Exercise instructions » Copy every entry exactly as given, minus the images.

Input for this task »
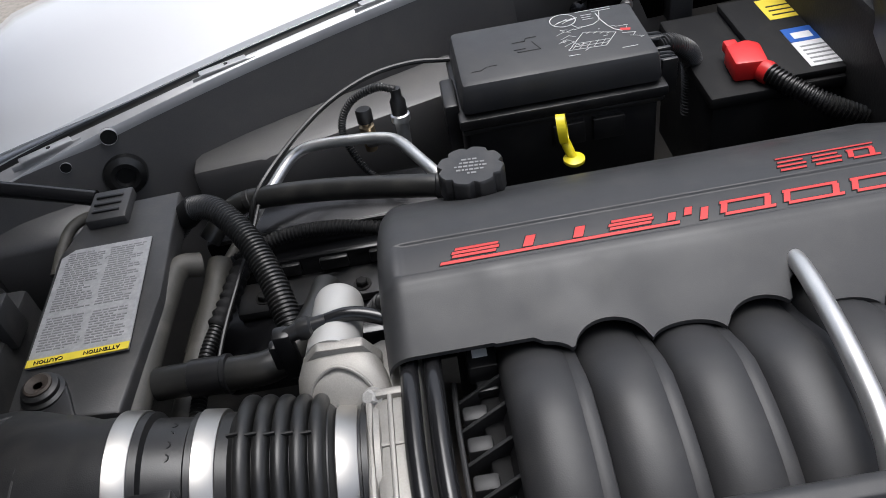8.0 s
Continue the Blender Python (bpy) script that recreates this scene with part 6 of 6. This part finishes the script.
bat.location += Vector((0.014, 0.012, 0.0))
oil = thing("oil_filler_cap", (-0.156, 0.262, 0.82), "black fluted oil filler cap with white print", "cap")
ON = Vector((0, 0.06, 1)).normalized()
part("neck", lathe([(-0.02, 0.022), (0.012, 0.022)], (-0.156, 0.262, 0.828), ON, 28), PLASTIC, oil)
cap = flute_cap(oil, (-0.156, 0.264, 0.838), ON, 0.0318, 0.026, 8, TANK, 0.0040)
M = on_plane(Vector((-0.156, 0.262, 0.838)) + ON * 0.0262, (-1, 0.1, 0), ON)
bm = None
for i, w in enumerate((0.010, 0.024, 0.030, 0.026, 0.012)):
    x = -w / 2
    while x < w / 2 - 0.002:
        x1 = x + random.uniform(0.002, 0.005)
        bm = placed(flat_bar(x, x1, 0, 0.0026, 0, 0.0003), Matrix.Translation((0, 0.010 - i * 0.0056, 0)), bm)
        x = x1 + 0.0012
bm.transform(M)
part("print", bm, GREYINK, cap, "pale print bars", smooth=False)

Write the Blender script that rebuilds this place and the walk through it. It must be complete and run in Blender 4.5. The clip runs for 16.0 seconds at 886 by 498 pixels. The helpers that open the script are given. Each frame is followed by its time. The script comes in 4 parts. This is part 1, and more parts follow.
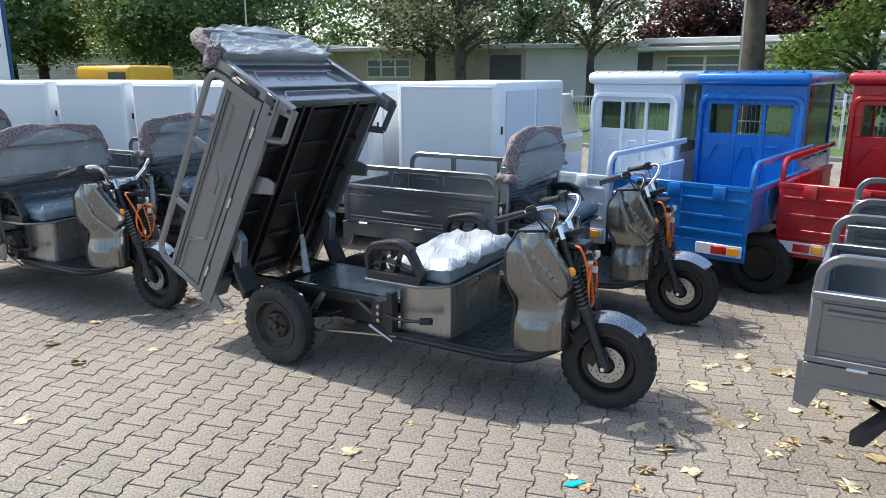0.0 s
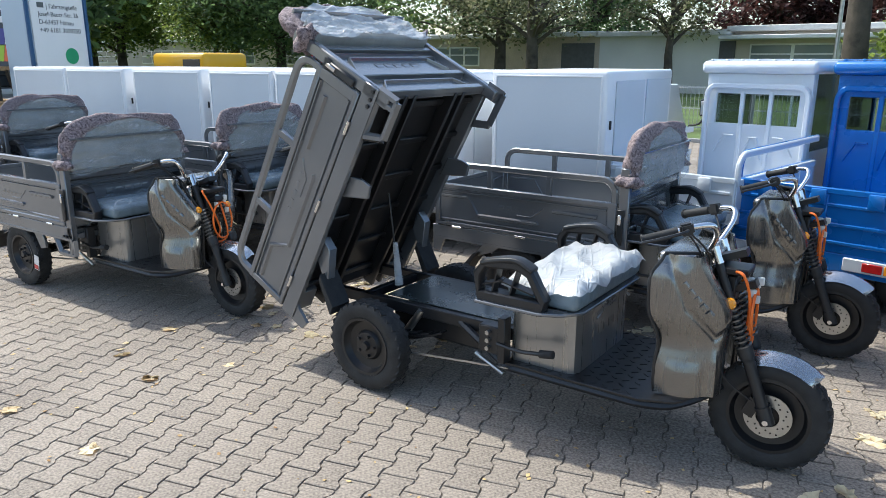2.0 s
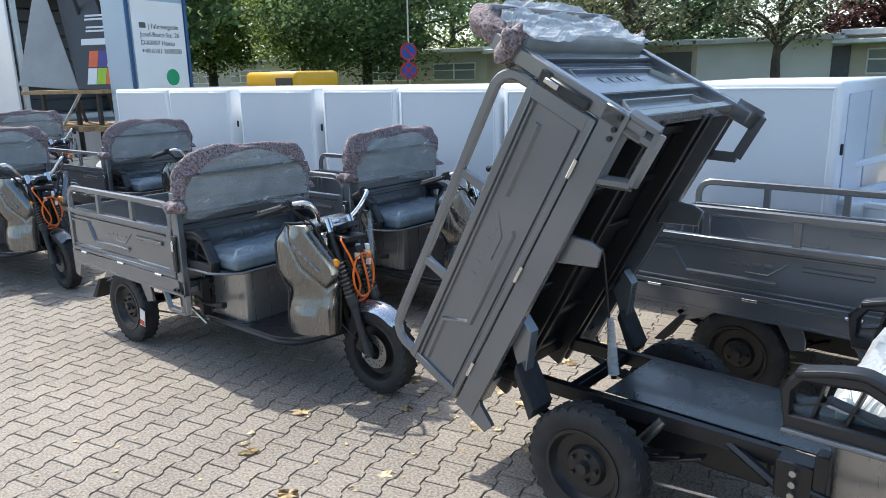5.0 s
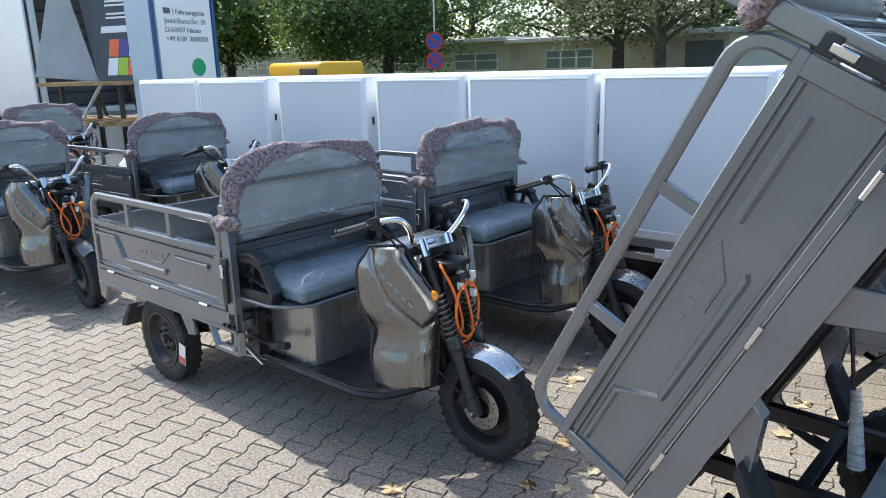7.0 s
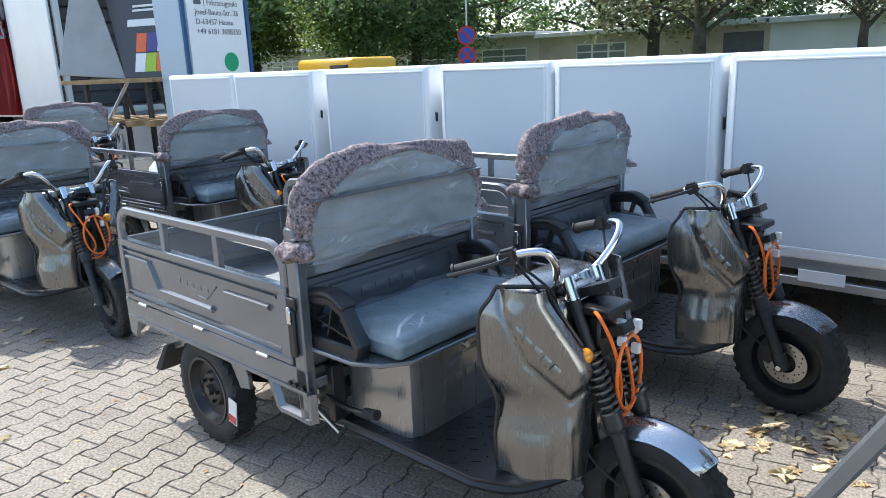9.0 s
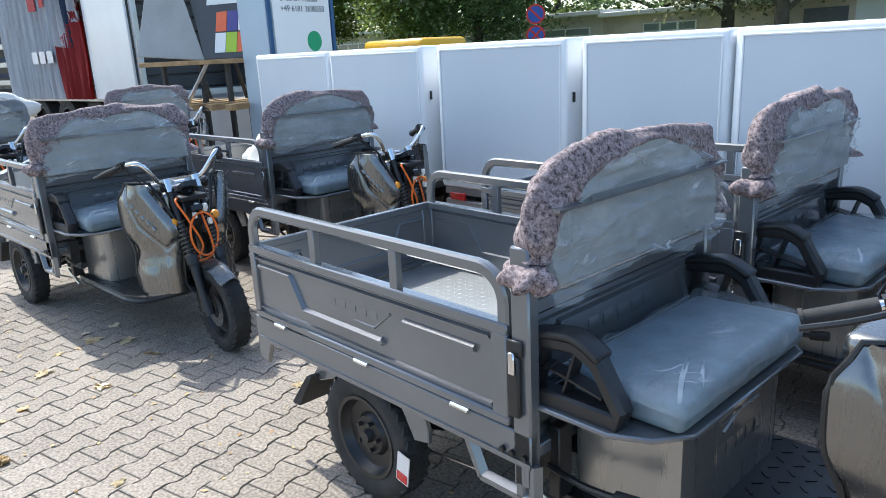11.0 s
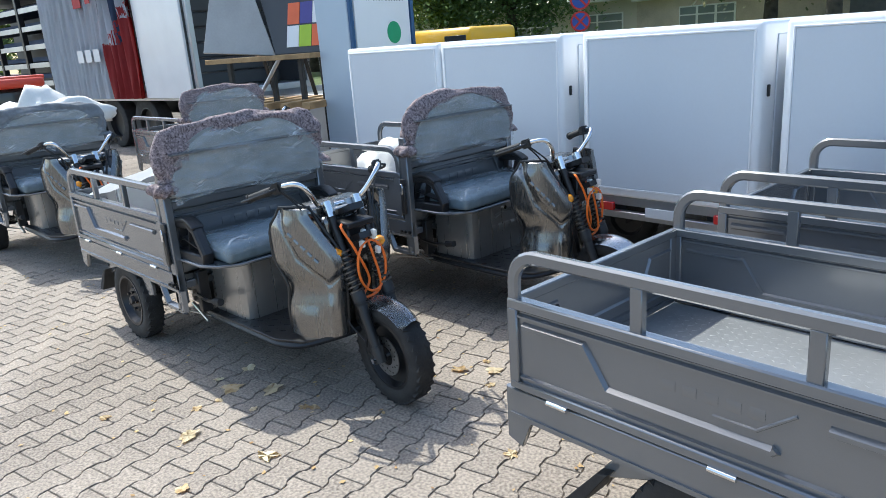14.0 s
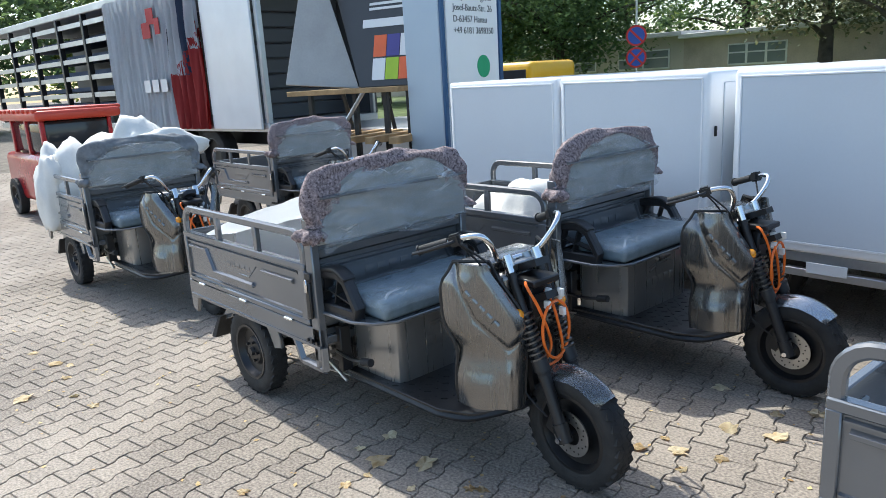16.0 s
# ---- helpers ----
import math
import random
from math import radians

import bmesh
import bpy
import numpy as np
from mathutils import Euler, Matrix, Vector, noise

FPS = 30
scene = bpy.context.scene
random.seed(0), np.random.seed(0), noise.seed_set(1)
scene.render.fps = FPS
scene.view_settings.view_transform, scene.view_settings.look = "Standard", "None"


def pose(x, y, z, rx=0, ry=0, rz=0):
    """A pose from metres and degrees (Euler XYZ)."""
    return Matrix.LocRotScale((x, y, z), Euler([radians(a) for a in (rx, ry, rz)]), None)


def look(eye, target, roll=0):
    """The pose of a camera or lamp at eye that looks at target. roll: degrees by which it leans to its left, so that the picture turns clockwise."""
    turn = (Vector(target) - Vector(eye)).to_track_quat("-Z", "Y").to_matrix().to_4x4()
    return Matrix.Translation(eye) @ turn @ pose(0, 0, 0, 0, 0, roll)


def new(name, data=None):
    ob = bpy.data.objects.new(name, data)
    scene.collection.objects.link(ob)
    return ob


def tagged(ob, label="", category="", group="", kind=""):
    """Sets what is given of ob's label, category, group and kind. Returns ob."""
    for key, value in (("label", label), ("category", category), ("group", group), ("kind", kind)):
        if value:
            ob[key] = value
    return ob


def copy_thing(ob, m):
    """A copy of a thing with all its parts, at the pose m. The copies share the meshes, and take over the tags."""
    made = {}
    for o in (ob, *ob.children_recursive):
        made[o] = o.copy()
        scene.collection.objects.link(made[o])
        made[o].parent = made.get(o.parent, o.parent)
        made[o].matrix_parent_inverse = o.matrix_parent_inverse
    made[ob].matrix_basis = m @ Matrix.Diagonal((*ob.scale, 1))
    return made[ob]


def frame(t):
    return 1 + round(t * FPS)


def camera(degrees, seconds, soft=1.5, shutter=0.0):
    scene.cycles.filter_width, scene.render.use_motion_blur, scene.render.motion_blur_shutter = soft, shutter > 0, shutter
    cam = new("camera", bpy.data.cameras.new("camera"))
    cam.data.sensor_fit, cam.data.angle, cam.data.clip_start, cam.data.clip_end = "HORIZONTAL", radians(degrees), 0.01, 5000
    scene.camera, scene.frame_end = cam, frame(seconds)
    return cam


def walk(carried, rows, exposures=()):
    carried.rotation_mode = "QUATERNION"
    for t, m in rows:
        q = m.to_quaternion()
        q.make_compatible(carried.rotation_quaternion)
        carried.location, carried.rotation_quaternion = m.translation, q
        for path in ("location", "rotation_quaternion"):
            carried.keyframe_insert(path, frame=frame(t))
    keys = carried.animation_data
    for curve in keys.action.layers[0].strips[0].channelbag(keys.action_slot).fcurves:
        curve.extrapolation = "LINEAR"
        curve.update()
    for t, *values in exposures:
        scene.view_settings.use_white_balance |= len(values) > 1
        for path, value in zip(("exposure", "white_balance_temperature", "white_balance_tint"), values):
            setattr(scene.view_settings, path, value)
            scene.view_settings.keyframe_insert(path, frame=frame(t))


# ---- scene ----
cam = camera(63.8, 16.0, soft=0.85)
PATH = [
    (0, (-0.115, 0.765, 1.746), (-1.155, 2.404, 1.262), -0.1),
    (0.5, (-0.323, 0.826, 1.764), (-1.371, 2.458, 1.275), 0.0),
    (1, (-0.461, 0.901, 1.750), (-1.528, 2.517, 1.248), 0.3),
    (1.5, (-0.574, 1.020, 1.738), (-1.706, 2.588, 1.230), 0.5),
    (2, (-0.680, 1.098, 1.734), (-1.854, 2.634, 1.221), 0.1),
    (2.5, (-0.903, 1.181, 1.743), (-2.089, 2.707, 1.230), -0.3),
    (3, (-1.069, 1.250, 1.754), (-2.270, 2.765, 1.243), -1.0),
    (3.5, (-1.191, 1.372, 1.761), (-2.449, 2.844, 1.262), -1.7),
    (4, (-1.374, 1.438, 1.738), (-2.670, 2.881, 1.249), -1.2),
    (4.5, (-1.632, 1.465, 1.753), (-2.934, 2.904, 1.272), -1.3),
    (5, (-1.846, 1.526, 1.736), (-3.186, 2.933, 1.261), -1.2),
    (5.2, (-1.945, 1.582, 1.727), (-3.309, 2.966, 1.250), -1.4),
    (7.3, (-2.901, 1.871, 1.677), (-4.268, 3.245, 1.181), -1.6),
    (7.5, (-2.965, 1.905, 1.662), (-4.338, 3.274, 1.170), -1.8),
    (8, (-3.243, 1.985, 1.634), (-4.617, 3.352, 1.139), -1.8),
    (8.5, (-3.453, 2.043, 1.652), (-4.834, 3.404, 1.163), -2.0),
    (9, (-3.687, 2.142, 1.631), (-5.096, 3.470, 1.131), -2.3),
    (9.5, (-3.869, 2.179, 1.609), (-5.323, 3.446, 1.079), -2.7),
    (10, (-4.139, 2.178, 1.591), (-5.603, 3.425, 1.043), -3.1),
    (10.2, (-4.250, 2.176, 1.587), (-5.729, 3.407, 1.044), -2.7),
    (12.3, (-5.070, 2.052, 1.641), (-6.568, 3.259, 1.096), -3.1),
    (12.5, (-5.163, 2.017, 1.650), (-6.653, 3.228, 1.090), -3.3),
    (13, (-5.357, 2.035, 1.633), (-6.846, 3.241, 1.061), -3.8),
    (13.5, (-5.521, 2.006, 1.643), (-7.033, 3.184, 1.075), -4.2),
    (14, (-5.716, 1.907, 1.655), (-7.236, 3.079, 1.093), -4.2),
    (14.5, (-5.889, 1.814, 1.685), (-7.413, 2.984, 1.131), -4.2),
    (15, (-6.084, 1.775, 1.682), (-7.620, 2.937, 1.144), -4.0),
    (15.5, (-6.263, 1.737, 1.682), (-7.836, 2.868, 1.185), -3.7),
    (16, (-6.462, 1.629, 1.701), (-8.046, 2.755, 1.230), -3.4),
]
walk(cam, [(t, look(eye, target, roll)) for t, eye, target, roll in PATH], [(0.0, 0.91, 6250, 5.0), (5.0, 0.98, 6200, 5.0), (9.0, 1.21, 6080, 4.5), (12.5, 1.17, 6080, 4.5), (16.0, 1.00, 6200, 4.5)])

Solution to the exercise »
8.0 s
Continue the Blender Python (bpy) script that recreates this scene with part 6 of 6. This part finishes the script.
bat.location += Vector((0.014, 0.012, 0.0))
oil = thing("oil_filler_cap", (-0.156, 0.262, 0.82), "black fluted oil filler cap with white print", "cap")
ON = Vector((0, 0.06, 1)).normalized()
part("neck", lathe([(-0.02, 0.022), (0.012, 0.022)], (-0.156, 0.262, 0.828), ON, 28), PLASTIC, oil)
cap = flute_cap(oil, (-0.156, 0.264, 0.838), ON, 0.0318, 0.026, 8, TANK, 0.0040)
M = on_plane(Vector((-0.156, 0.262, 0.838)) + ON * 0.0262, (-1, 0.1, 0), ON)
bm = None
for i, w in enumerate((0.010, 0.024, 0.030, 0.026, 0.012)):
    x = -w / 2
    while x < w / 2 - 0.002:
        x1 = x + random.uniform(0.002, 0.005)
        bm = placed(flat_bar(x, x1, 0, 0.0026, 0, 0.0003), Matrix.Translation((0, 0.010 - i * 0.0056, 0)), bm)
        x = x1 + 0.0012
bm.transform(M)
part("print", bm, GREYINK, cap, "pale print bars", smooth=False)

Write the Blender script that rebuilds this place and the walk through it. It must be complete and run in Blender 4.5. The clip runs for 16.0 seconds at 886 by 498 pixels. The helpers that open the script are given. Each frame is followed by its time. The script comes in 4 parts. This is part 1, and more parts follow.
0.0 s
2.0 s
5.0 s
7.0 s
9.0 s
11.0 s
14.0 s
16.0 s
# ---- helpers ----
import math
import random
from math import radians

import bmesh
import bpy
import numpy as np
from mathutils import Euler, Matrix, Vector, noise

FPS = 30
scene = bpy.context.scene
random.seed(0), np.random.seed(0), noise.seed_set(1)
scene.render.fps = FPS
scene.view_settings.view_transform, scene.view_settings.look = "Standard", "None"


def pose(x, y, z, rx=0, ry=0, rz=0):
    """A pose from metres and degrees (Euler XYZ)."""
    return Matrix.LocRotScale((x, y, z), Euler([radians(a) for a in (rx, ry, rz)]), None)


def look(eye, target, roll=0):
    """The pose of a camera or lamp at eye that looks at target. roll: degrees by which it leans to its left, so that the picture turns clockwise."""
    turn = (Vector(target) - Vector(eye)).to_track_quat("-Z", "Y").to_matrix().to_4x4()
    return Matrix.Translation(eye) @ turn @ pose(0, 0, 0, 0, 0, roll)


def new(name, data=None):
    ob = bpy.data.objects.new(name, data)
    scene.collection.objects.link(ob)
    return ob


def tagged(ob, label="", category="", group="", kind=""):
    """Sets what is given of ob's label, category, group and kind. Returns ob."""
    for key, value in (("label", label), ("category", category), ("group", group), ("kind", kind)):
        if value:
            ob[key] = value
    return ob


def copy_thing(ob, m):
    """A copy of a thing with all its parts, at the pose m. The copies share the meshes, and take over the tags."""
    made = {}
    for o in (ob, *ob.children_recursive):
        made[o] = o.copy()
        scene.collection.objects.link(made[o])
        made[o].parent = made.get(o.parent, o.parent)
        made[o].matrix_parent_inverse = o.matrix_parent_inverse
    made[ob].matrix_basis = m @ Matrix.Diagonal((*ob.scale, 1))
    return made[ob]


def frame(t):
    return 1 + round(t * FPS)


def camera(degrees, seconds, soft=1.5, shutter=0.0):
    scene.cycles.filter_width, scene.render.use_motion_blur, scene.render.motion_blur_shutter = soft, shutter > 0, shutter
    cam = new("camera", bpy.data.cameras.new("camera"))
    cam.data.sensor_fit, cam.data.angle, cam.data.clip_start, cam.data.clip_end = "HORIZONTAL", radians(degrees), 0.01, 5000
    scene.camera, scene.frame_end = cam, frame(seconds)
    return cam


def walk(carried, rows, exposures=()):
    carried.rotation_mode = "QUATERNION"
    for t, m in rows:
        q = m.to_quaternion()
        q.make_compatible(carried.rotation_quaternion)
        carried.location, carried.rotation_quaternion = m.translation, q
        for path in ("location", "rotation_quaternion"):
            carried.keyframe_insert(path, frame=frame(t))
    keys = carried.animation_data
    for curve in keys.action.layers[0].strips[0].channelbag(keys.action_slot).fcurves:
        curve.extrapolation = "LINEAR"
        curve.update()
    for t, *values in exposures:
        scene.view_settings.use_white_balance |= len(values) > 1
        for path, value in zip(("exposure", "white_balance_temperature", "white_balance_tint"), values):
            setattr(scene.view_settings, path, value)
            scene.view_settings.keyframe_insert(path, frame=frame(t))


# ---- scene ----
cam = camera(63.8, 16.0, soft=0.85)
PATH = [
    (0, (-0.115, 0.765, 1.746), (-1.155, 2.404, 1.262), -0.1),
    (0.5, (-0.323, 0.826, 1.764), (-1.371, 2.458, 1.275), 0.0),
    (1, (-0.461, 0.901, 1.750), (-1.528, 2.517, 1.248), 0.3),
    (1.5, (-0.574, 1.020, 1.738), (-1.706, 2.588, 1.230), 0.5),
    (2, (-0.680, 1.098, 1.734), (-1.854, 2.634, 1.221), 0.1),
    (2.5, (-0.903, 1.181, 1.743), (-2.089, 2.707, 1.230), -0.3),
    (3, (-1.069, 1.250, 1.754), (-2.270, 2.765, 1.243), -1.0),
    (3.5, (-1.191, 1.372, 1.761), (-2.449, 2.844, 1.262), -1.7),
    (4, (-1.374, 1.438, 1.738), (-2.670, 2.881, 1.249), -1.2),
    (4.5, (-1.632, 1.465, 1.753), (-2.934, 2.904, 1.272), -1.3),
    (5, (-1.846, 1.526, 1.736), (-3.186, 2.933, 1.261), -1.2),
    (5.2, (-1.945, 1.582, 1.727), (-3.309, 2.966, 1.250), -1.4),
    (7.3, (-2.901, 1.871, 1.677), (-4.268, 3.245, 1.181), -1.6),
    (7.5, (-2.965, 1.905, 1.662), (-4.338, 3.274, 1.170), -1.8),
    (8, (-3.243, 1.985, 1.634), (-4.617, 3.352, 1.139), -1.8),
    (8.5, (-3.453, 2.043, 1.652), (-4.834, 3.404, 1.163), -2.0),
    (9, (-3.687, 2.142, 1.631), (-5.096, 3.470, 1.131), -2.3),
    (9.5, (-3.869, 2.179, 1.609), (-5.323, 3.446, 1.079), -2.7),
    (10, (-4.139, 2.178, 1.591), (-5.603, 3.425, 1.043), -3.1),
    (10.2, (-4.250, 2.176, 1.587), (-5.729, 3.407, 1.044), -2.7),
    (12.3, (-5.070, 2.052, 1.641), (-6.568, 3.259, 1.096), -3.1),
    (12.5, (-5.163, 2.017, 1.650), (-6.653, 3.228, 1.090), -3.3),
    (13, (-5.357, 2.035, 1.633), (-6.846, 3.241, 1.061), -3.8),
    (13.5, (-5.521, 2.006, 1.643), (-7.033, 3.184, 1.075), -4.2),
    (14, (-5.716, 1.907, 1.655), (-7.236, 3.079, 1.093), -4.2),
    (14.5, (-5.889, 1.814, 1.685), (-7.413, 2.984, 1.131), -4.2),
    (15, (-6.084, 1.775, 1.682), (-7.620, 2.937, 1.144), -4.0),
    (15.5, (-6.263, 1.737, 1.682), (-7.836, 2.868, 1.185), -3.7),
    (16, (-6.462, 1.629, 1.701), (-8.046, 2.755, 1.230), -3.4),
]
walk(cam, [(t, look(eye, target, roll)) for t, eye, target, roll in PATH], [(0.0, 0.91, 6250, 5.0), (5.0, 0.98, 6200, 5.0), (9.0, 1.21, 6080, 4.5), (12.5, 1.17, 6080, 4.5), (16.0, 1.00, 6200, 4.5)])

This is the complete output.